“Tuber magnatum Pico” è il sontuoso nome accademico del tartufo bianco, fungo ipogeo che lo storico latino Plinio nel I secolo d.C. definiva “miracolo della natura”.
“Tartufo bianco d’Alba” è, invece, il nome con cui questo “gioiello della terra” ha fatto il giro del mondo, proponendosi come ambasciatore delle Langhe e del Roero.
Il tartufo resta, ancora oggi, legato a leggende, fantasie e suggestioni. Infatti, risulta riottoso di fronte ai progetti di indagine scientifica, ai tentativi di coltivazione e alle indagini di mercato.
Un mondo stupendo e ricco di saperi, riconosciuti come patrimonio dell’Umanità. Un mondo culturalmente spaesante giacché, in una realtà visceralmente permeata dai valori della proprietà privata, è da sempre legato alla libera cerca. Un mondo capace, qui, tra Langhe e Roero, d’ispirare la più importante stagione turistica; d’improntare la civiltà della tavola; di sedurre i vini più stimati; di animare una milionaria asta benefica internazionale; di inventarsi addirittura una università per i cani da tartufo e un festival della canzone al tartufo.
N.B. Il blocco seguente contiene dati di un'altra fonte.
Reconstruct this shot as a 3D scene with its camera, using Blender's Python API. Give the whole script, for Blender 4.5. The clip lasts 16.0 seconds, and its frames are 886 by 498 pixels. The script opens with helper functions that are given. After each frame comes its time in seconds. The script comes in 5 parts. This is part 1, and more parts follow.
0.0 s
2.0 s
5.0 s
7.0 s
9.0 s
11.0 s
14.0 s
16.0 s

Di primeggiare anche nel titolo del nostro Ordine. Di farsi, insomma, economia e costume.
Il tartufo, oggi, parla tutte le lingue del mondo. Il vocabolario è quello della preziosità e dell’eccellenza. E dell’assoluta serietà: come s’impone ai prodotti esclusivi. Pertanto, se le leggende mantengono tutto il loro fascino, le fake news sono bandite. Falso che nel passato crescessero così copiosi da essere comuni sulle tavole contadine: i documenti d’archivio fin dal ‘500 li dichiarano come dono verso i potenti, perlopiù in rafforzo a suppliche. Falso che tutti i tartufi commercializzati nel mondo come “Bianco d’Alba” provengano da Alba: ma il fatto che tutti ambiscano a quel nome è il più autorevole riconoscimento del primato dei tartufi albesi. Falso che il tartufo non possa essere coltivato: giacché le attenzioni, la tutela, la protezione delle tartufaie sono cure profondamente intrise della radice semantica del termine “colere”, quindi vere e proprie forme di coltivazione.
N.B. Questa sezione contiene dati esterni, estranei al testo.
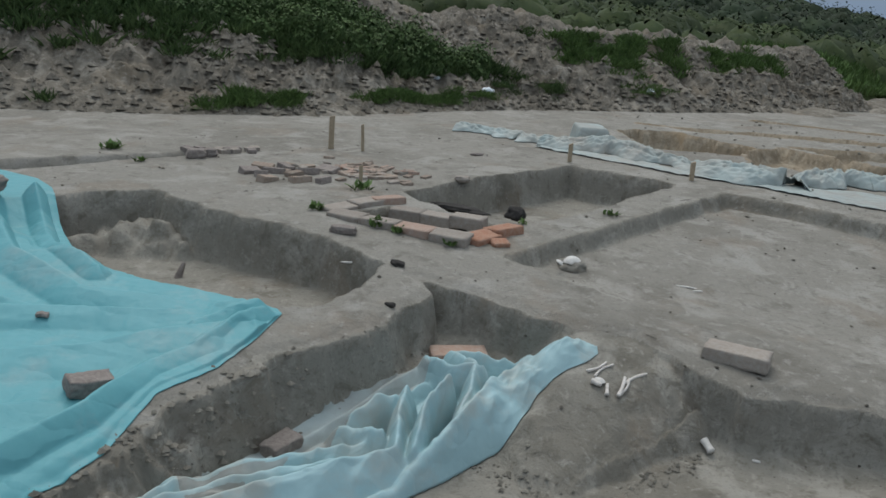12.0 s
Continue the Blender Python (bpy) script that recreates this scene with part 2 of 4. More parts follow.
# ---- helpers for building ----
def part(name, bm, mat, parent=None, label="", smooth=True):
    """Links a bmesh as one mesh object, under a thing where one is given."""
    me = bpy.data.meshes.new(name)
    bm.to_mesh(me)
    bm.free()
    me.polygons.foreach_set("use_smooth", [smooth] * len(me.polygons))
    me.materials.append(mat)
    ob = new(name, me)
    if parent:
        ob.parent = parent
    if label:
        ob["label"] = label
    return ob


def sheet(name, xs, ys, zs, mat):
    """A mesh from three arrays of one grid."""
    r, c = xs.shape
    k = np.arange(r * c).reshape(r, c)
    quads = np.stack([k[:-1, :-1], k[:-1, 1:], k[1:, 1:], k[1:, :-1]], -1).reshape(-1, 4)
    me = bpy.data.meshes.new(name)
    me.vertices.add(r * c)
    me.vertices.foreach_set("co", np.stack([xs, ys, zs], -1).astype(np.float32).ravel())
    me.loops.add(quads.size)
    me.loops.foreach_set("vertex_index", quads.ravel().astype(np.int32))
    me.polygons.add(len(quads))
    me.polygons.foreach_set("loop_start", np.arange(0, quads.size, 4, dtype=np.int32))
    me.polygons.foreach_set("use_smooth", np.ones(len(quads), bool))
    me.update(calc_edges=True)
    me.materials.append(mat)
    return new(name, me)


_lattice = np.random.RandomState(7).rand(256, 256)


def wave(x, y, size, octaves=4, gain=0.5):
    """Smooth value noise about zero, in metres of the given size."""
    x, y = np.asarray(x, float) / size, np.asarray(y, float) / size
    total, amp = np.zeros(np.broadcast(x, y).shape), 1.0
    for o in range(octaves):
        u, v = x * 2 ** o + 17.3 * o, y * 2 ** o + 5.7 * o
        i, j = np.floor(u).astype(int), np.floor(v).astype(int)
        a, b = u - i, v - j
        a, b = a * a * (3 - 2 * a), b * b * (3 - 2 * b)
        g = lambda p, q: _lattice[(i + p) % 256, (j + q) % 256]
        total = total + amp * ((g(0, 0) * (1 - a) + g(1, 0) * a) * (1 - b) + (g(0, 1) * (1 - a) + g(1, 1) * a) * b - 0.5)
        amp *= gain
    return total


def step(a, b, v):
    t = np.clip((v - a) / (b - a), 0, 1)
    return t * t * (3 - 2 * t)


def inside(x, y, poly):
    """Signed distance to a closed outline, positive inside."""
    p = np.array(poly, float)
    keep = (x > p[:, 0].min() - 0.5) & (x < p[:, 0].max() + 0.5) & (y > p[:, 1].min() - 0.5) & (y < p[:, 1].max() + 0.5)
    if not keep.all():
        out = np.full(x.shape, -0.5)
        if keep.any():
            out[keep] = inside(x[keep], y[keep], poly)
        return out
    d, sign = np.full(x.shape, 1e9), np.zeros(x.shape, bool)
    for (ax, ay), (bx, by) in zip(p, np.roll(p, -1, 0)):
        ex, ey = bx - ax, by - ay
        t = np.clip(((x - ax) * ex + (y - ay) * ey) / (ex * ex + ey * ey), 0, 1)
        d = np.minimum(d, np.hypot(x - ax - t * ex, y - ay - t * ey))
        cross = (ay > y) != (by > y)
        at = ax + (y - ay) * ex / (ey if ey else 1e-9)
        sign ^= cross & (x < at)
    return np.where(sign, d, -d)


def groove(x, y, line, wide):
    """Distance to an open line over its half width, from 1 on it to 0."""
    p = np.array(line, float)
    keep = (x > p[:, 0].min() - wide) & (x < p[:, 0].max() + wide) & (y > p[:, 1].min() - wide) & (y < p[:, 1].max() + wide)
    if not keep.all():
        out = np.zeros(x.shape)
        if keep.any():
            out[keep] = groove(x[keep], y[keep], line, wide)
        return out
    d = np.full(x.shape, 1e9)
    for (ax, ay), (bx, by) in zip(line, line[1:]):
        ex, ey = bx - ax, by - ay
        t = np.clip(((x - ax) * ex + (y - ay) * ey) / (ex * ex + ey * ey), 0, 1)
        d = np.minimum(d, np.hypot(x - ax - t * ex, y - ay - t * ey))
    return step(wide, 0, d)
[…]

Sono, queste, le premesse necessarie per raccontare un “frutto” antico e modernissimo: in dialogo con la storia, ma attento a confrontarsi con i grandi temi contemporanei, su tutti quello dei cambiamenti climatici. Infatti, in presenza di un clima sempre più siccitoso e caldo, la stagione tartuficola ritarda e si allunga, interrogando il calendario della cerca e della Fiera internazionale del tartufo d’Alba. Ne consegue che dicembre e gennaio incontrano le condizioni ideali per imporsi per l’eccellente qualità, reclamando a gran voce iniziative autorevoli in grado di cantare quel tartufo come “l’ultimo dell’annata, il primo dell’anno”.
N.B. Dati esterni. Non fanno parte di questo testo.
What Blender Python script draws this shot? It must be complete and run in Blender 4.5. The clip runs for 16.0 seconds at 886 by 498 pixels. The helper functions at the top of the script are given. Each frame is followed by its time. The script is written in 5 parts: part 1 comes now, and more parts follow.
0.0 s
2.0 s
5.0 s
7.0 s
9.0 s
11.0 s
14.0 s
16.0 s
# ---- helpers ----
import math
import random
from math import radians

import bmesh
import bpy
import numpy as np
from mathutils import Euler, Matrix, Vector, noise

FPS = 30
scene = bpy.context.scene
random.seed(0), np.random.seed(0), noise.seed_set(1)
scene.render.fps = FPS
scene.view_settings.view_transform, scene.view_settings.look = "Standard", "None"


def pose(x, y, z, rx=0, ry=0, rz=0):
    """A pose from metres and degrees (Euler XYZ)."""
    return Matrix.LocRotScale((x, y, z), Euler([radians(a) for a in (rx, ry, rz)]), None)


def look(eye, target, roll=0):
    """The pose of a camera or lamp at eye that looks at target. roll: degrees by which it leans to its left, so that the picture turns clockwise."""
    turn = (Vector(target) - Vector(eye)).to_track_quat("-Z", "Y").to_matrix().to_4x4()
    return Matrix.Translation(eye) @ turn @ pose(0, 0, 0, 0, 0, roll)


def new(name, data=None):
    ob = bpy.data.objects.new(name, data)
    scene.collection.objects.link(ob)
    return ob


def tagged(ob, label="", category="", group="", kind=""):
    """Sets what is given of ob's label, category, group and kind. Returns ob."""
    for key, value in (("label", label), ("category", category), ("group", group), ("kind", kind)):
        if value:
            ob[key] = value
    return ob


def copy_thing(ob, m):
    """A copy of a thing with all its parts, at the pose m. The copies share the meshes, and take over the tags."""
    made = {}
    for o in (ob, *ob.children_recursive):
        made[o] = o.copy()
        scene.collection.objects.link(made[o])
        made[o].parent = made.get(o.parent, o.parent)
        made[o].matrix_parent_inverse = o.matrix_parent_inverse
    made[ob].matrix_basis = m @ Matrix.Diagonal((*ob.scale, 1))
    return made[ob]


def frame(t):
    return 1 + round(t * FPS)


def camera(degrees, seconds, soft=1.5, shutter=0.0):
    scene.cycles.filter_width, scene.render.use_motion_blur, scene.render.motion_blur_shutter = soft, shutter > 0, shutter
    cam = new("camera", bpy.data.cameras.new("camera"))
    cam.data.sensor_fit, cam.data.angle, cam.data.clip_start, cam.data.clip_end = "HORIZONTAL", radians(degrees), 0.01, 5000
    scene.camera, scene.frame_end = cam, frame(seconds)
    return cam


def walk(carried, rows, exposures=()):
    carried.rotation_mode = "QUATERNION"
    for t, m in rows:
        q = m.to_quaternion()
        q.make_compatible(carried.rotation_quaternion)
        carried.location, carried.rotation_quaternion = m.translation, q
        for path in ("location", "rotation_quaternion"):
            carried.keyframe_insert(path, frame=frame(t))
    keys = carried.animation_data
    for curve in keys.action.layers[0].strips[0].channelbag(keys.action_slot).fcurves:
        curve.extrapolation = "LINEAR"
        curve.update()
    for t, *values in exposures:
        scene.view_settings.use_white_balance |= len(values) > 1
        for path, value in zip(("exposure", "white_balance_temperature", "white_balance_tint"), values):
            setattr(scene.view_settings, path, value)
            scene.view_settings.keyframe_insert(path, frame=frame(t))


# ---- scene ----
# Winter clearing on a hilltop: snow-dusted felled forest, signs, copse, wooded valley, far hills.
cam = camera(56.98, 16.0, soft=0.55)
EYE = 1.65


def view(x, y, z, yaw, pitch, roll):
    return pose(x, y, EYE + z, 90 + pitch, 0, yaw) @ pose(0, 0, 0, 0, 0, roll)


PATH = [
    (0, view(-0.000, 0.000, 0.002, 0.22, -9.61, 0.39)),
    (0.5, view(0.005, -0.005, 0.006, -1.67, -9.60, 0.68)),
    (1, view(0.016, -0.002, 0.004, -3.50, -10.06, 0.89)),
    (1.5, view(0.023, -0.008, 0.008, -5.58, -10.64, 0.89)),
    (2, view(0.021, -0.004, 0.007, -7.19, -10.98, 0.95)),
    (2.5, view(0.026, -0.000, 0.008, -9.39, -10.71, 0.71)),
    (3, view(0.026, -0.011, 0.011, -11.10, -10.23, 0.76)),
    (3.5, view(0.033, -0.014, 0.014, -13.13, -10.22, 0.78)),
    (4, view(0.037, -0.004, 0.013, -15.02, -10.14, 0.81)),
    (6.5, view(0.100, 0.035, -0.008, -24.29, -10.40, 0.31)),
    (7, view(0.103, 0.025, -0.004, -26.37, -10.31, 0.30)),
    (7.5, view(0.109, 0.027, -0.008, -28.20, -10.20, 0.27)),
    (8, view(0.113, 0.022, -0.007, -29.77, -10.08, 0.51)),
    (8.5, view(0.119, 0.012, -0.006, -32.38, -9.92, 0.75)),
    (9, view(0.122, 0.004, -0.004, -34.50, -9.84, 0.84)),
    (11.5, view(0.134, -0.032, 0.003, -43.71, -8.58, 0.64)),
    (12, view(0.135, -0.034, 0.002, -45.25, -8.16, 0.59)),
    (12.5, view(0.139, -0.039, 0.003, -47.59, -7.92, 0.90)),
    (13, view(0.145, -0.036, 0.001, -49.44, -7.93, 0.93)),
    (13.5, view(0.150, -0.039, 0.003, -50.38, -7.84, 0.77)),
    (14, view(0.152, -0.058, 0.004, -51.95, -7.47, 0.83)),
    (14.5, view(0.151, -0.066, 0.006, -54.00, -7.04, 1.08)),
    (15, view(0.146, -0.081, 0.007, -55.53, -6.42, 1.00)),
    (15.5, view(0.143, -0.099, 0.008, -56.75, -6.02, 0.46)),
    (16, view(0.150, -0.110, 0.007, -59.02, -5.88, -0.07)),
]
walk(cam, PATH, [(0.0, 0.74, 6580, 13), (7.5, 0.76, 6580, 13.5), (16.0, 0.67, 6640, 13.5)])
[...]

C’è poi un terreno tanto affascinante quanto insidioso su cui il tartufo è chiamato a pronunciarsi: quello dei “tabù”. Uno su tutti: l’impossibilità scientifica di indicarne la zona di origine. Sarebbe bello andare oltre quel muro per rendere omaggio alle differenze qualitative. Infatti, in quanto figlio della terra e dell’albero, il tartufo è il traduttore di sotterranei e segreti umori. Che conferiscono caratteri e profumi unici. Perché non raccontarli come “cru”? Tra molte diffidenze, hanno iniziato a farlo i trifolao del Roero, grazie anche alle riconoscibilissime e apprezzatissime caratteristiche dei tartufi delle Rocche, la più estesa tartufaia naturale. Ma sarebbe auspicabile poterli confrontare con quelli dei fenogliani rittani di Langa o con quelli delle alte Langhe.
A ben vedere, è quanto già facciamo a livello familiare. Ed è ciò che stanno facendo gli chef più corretti: servirsi da trifolao di fiducia e spiegare-garantire ai clienti la provenienza e le qualità di quei tartufi. A volte anche in relazione all’albero: di quercia, di tiglio, di pioppo … La garanzia? La stessa che vale per l’odierna anonima genericità: la fiducia sulla parola data ovvero la serietà della persona. Basterebbe allora fare un passo in più: proporre la “carta dei tartufi” con provenienze e, ovviamente, prezzi diversi. Nessun problema se, in periodi di carente raccolta locale, arrivano dal Balcani, basta dichiararlo: sono anche quelli “Tuber magnatum Pico”. Ma nessuna tema: saranno tutti rafforzativi della qualità e dell’eccellenza del “tartufo d’Alba”: il migliore in assoluto. Quindi degno di prezzi diamantiferi. Come da sempre ci riconoscono anche gli invidiosi cugini francesi.